This was published back in May but the conclusions drawn by the independent experts regarding US sanctions still remains highly relevant for Iran, Venezuela and Cuba.
Published on the OHCHR, May 6, 2019
An independent expert appointed by the Human Rights Council has expressed deep concern at the recent imposition of unilateral coercive measures on Cuba, Venezuela and Iran by the United States, saying the use of economic sanctions for political purposes violates human rights and the norms of international behaviour. Such action may precipitate man-made humanitarian catastrophes of unprecedented proportions.
“Regime change through economic measures likely to lead to the denial of basic human rights and indeed possibly to starvation has never been an accepted practice of international relations,” said Idriss Jazairy, the UN Special Rapporteur concerned with the negative impact of sanctions. “Real concerns and serious political differences between governments must never be resolved by precipitating economic and humanitarian disasters, making ordinary people pawns and hostages thereof.”

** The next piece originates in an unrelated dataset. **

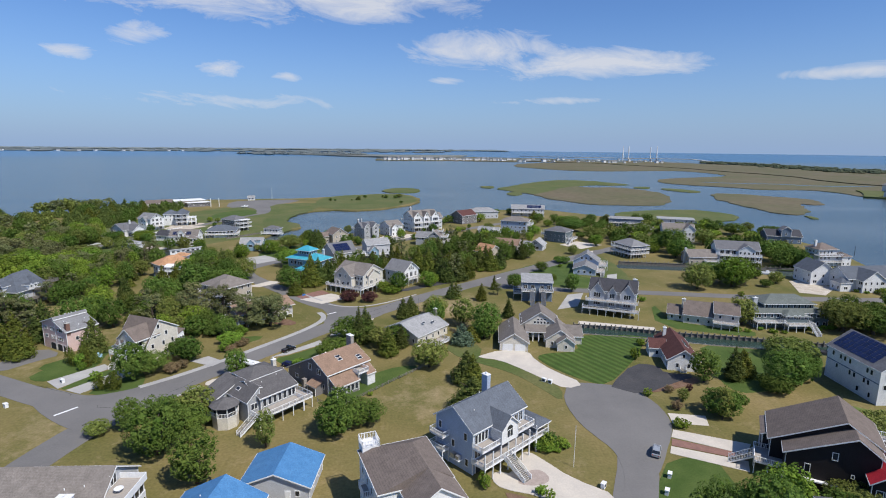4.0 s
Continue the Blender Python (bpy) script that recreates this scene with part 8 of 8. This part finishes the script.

The implementation of Title III of the Helms Burton Act – allowing U.S. citizens to file lawsuits against Cuban entities and foreign companies over property seized and used following Fidel Castro’s 1959 revolution – ignored protests by the European Union and Canada and was a direct attack on European and Canadian companies in Cuba, where they are the top foreign investors.
“The resort by a major power of its dominant position in the international financial arena against its own allies to cause economic hardship to the economy of sovereign States is contrary to international law, and inevitably undermines the human rights of their citizens,” the Special Rapporteur said.
On 17 April the United States banned the Central Bank of Venezuela from conducting transactions in US dollars after 17 May, and will cut off access to US personal remittances and credit cards by March 2020.
“It is hard to figure out how measures which have the effect of destroying Venezuela’s economy, and preventing Venezuelans from sending home money, can be aimed at ‘helping the Venezuelan people’, as claimed by the US Treasury,” the expert said.
His statements follow claims in a recent report published by the Washington-based Centre for Economic and Policy Research that 40,000 people may have died in Venezuela since 2017 because of US sanctions.
Jazairy also said he was concerned the US would not renew waivers for international buyers of Iranian oil, despite protests from NATO ally Turkey, among others. Washington has demanded that all remaining States which benefited from waivers stop purchases on May 1, or face sanctions.
“The extraterritorial application of unilateral sanctions is clearly contrary to international law,” the expert said. “I am deeply concerned that one State can use its dominant position in international finance to harm not only the Iranian people, who have followed their obligations under the UN-approved nuclear deal to this day, but also everyone in the world who trades with them.
“The international community must come together to challenge what amounts to blockades ignoring a country’s sovereignty, the human rights of its people, and the rights of third countries trading with sanctioned States, all while constituting a threat to world peace and security.
“I call on the international community to engage in constructive dialogue with Venezuela, Cuba, Iran and the United States to find a peaceful resolution in compliance with the spirit and letter of the Charter of the United Nations before the arbitrary use of economic starvation becomes the new ‘normal’.”
UN expert: Mr. Idriss Jazairy (Algeria) was appointed by the Human Rights Council as the first Special Rapporteur on the negative impact of the unilateral coercive measures on the enjoyment of human rights. He took office in May 2015. Mr. Jazairy has extensive experience in the fields of international relations and human rights with the Algerian Foreign Ministry, the UN human rights system and international NGOs. He holds a M.A. (Oxford) in Philosophy, Politics and Economics, and an M.P.A. (Harvard). He also graduated from the Ecole nationale d’Administration (France). Mr. Jazairy is the author of books and many articles in the international press on development, human rights and current affairs.
The Special Rapporteurs are part of what is known as the Special Procedures of the Human Rights Council. Special Procedures, the largest body of independent experts in the UN Human Rights system, is the general name of the Council’s independent fact-finding and monitoring mechanisms that address either specific country situations or thematic issues in all parts of the world. Special Procedures’ experts work on a voluntary basis; they are not UN staff and do not receive a salary for their work. They are independent from any government or organization and serve in their individual capacity.